Proper air distribution is critical for comfort, energy efficiency, and healthy indoor air. Unfortunately, this is also one of the most common areas where mistakes are made during installation. Ventilation should be designed so that fresh air mixes evenly with room air, without causing drafts or leaving parts of the room with poor ventilation.
- Key principles of good air distribution:
Diffuser placement: Supply air diffusers should be positioned so that the airflow spreads widely and mixes before it reaches occupants. In living rooms and bedrooms, the air should not blow directly on people sitting or sleeping. - Air velocity: Supply air should enter the room at the right speed — strong enough to spread and mix, but not so strong that it creates a noticeable draft in the occupied zone.

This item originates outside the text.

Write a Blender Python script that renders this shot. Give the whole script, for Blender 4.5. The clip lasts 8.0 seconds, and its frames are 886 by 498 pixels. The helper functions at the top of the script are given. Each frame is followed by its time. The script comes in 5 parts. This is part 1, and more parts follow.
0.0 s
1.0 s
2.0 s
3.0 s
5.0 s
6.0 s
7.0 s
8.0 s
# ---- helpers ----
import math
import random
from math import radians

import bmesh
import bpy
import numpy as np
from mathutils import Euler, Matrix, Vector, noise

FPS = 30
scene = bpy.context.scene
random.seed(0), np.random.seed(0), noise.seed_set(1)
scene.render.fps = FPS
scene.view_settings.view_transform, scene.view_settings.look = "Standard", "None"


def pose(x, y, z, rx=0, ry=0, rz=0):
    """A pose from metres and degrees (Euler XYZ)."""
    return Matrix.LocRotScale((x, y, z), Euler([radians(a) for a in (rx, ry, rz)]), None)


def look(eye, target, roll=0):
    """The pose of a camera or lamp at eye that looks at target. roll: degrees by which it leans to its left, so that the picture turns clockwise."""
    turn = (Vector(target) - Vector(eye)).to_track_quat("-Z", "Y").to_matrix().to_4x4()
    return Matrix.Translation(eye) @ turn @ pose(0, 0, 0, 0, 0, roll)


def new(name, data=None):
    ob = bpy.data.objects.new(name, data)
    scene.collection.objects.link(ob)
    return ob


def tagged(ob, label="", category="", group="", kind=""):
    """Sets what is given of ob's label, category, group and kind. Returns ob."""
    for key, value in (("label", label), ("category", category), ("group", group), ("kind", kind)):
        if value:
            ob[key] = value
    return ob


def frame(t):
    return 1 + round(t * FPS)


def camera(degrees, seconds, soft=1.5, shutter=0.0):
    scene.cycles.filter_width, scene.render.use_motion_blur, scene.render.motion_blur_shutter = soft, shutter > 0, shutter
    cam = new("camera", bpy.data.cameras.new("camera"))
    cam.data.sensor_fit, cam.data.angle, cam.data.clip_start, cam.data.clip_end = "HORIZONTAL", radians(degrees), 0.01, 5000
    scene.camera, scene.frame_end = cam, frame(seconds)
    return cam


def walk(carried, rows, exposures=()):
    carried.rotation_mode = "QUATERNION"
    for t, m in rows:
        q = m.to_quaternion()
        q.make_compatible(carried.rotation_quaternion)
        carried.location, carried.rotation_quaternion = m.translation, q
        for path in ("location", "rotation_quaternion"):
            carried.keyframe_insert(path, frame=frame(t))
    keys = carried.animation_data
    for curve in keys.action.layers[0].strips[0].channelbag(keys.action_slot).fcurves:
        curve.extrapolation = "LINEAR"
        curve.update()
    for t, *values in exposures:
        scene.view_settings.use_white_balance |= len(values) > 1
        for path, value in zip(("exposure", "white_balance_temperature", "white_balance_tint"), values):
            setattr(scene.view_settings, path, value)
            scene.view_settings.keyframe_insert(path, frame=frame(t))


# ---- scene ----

- Temperature difference: Slightly cooler supply air (typically 3–5 °C below room temperature in winter) helps mixing. If supply air is warmer than the room, it may rise and stay at the ceiling, leading to stratification and poor ventilation.
- Balance between rooms: Fresh air must be supplied where people spend time (living rooms, bedrooms) and extracted where pollutants and moisture are generated (kitchen, bathroom, WC). The airflow balance ensures proper circulation through the entire dwelling.
Common mistakes and misunderstandings:
- Diffusers placed too close to people → causes drafts, complaints, and users lowering ventilation unnecessarily.
- Using the wrong diffuser type → for example, simple grilles that blow air straight down instead of swirl or slot diffusers that spread air evenly.
- Too high supply air velocity → leads to noise and drafts.
- Too low supply air velocity → air “falls” before mixing, leaving parts of the room poorly ventilated.
- Placing supply and extract too close together → air short-circuits from supply to extract without mixing into the room.
- Not considering furniture layout → air blowing directly on a bed or sofa leads to discomfort.
- No adjustment after installation → dampers and diffusers should be balanced on site to ensure design airflow rates are achieved.
Why this matters:
If air distribution is wrong, occupants may complain about drafts, poor comfort, or “feeling cold air.” This often leads to users lowering or even turning off ventilation, which then compromises indoor air quality. Good diffuser selection and placement prevent these problems by making the airflow almost unnoticeable — you feel the comfort of fresh air, not the movement of air.
In short: ventilation should be felt as fresh and comfortable, not as moving or cold air. If you can feel the airflow directly, the diffuser type, position, or adjustment is probably not correct and should be reconsidered.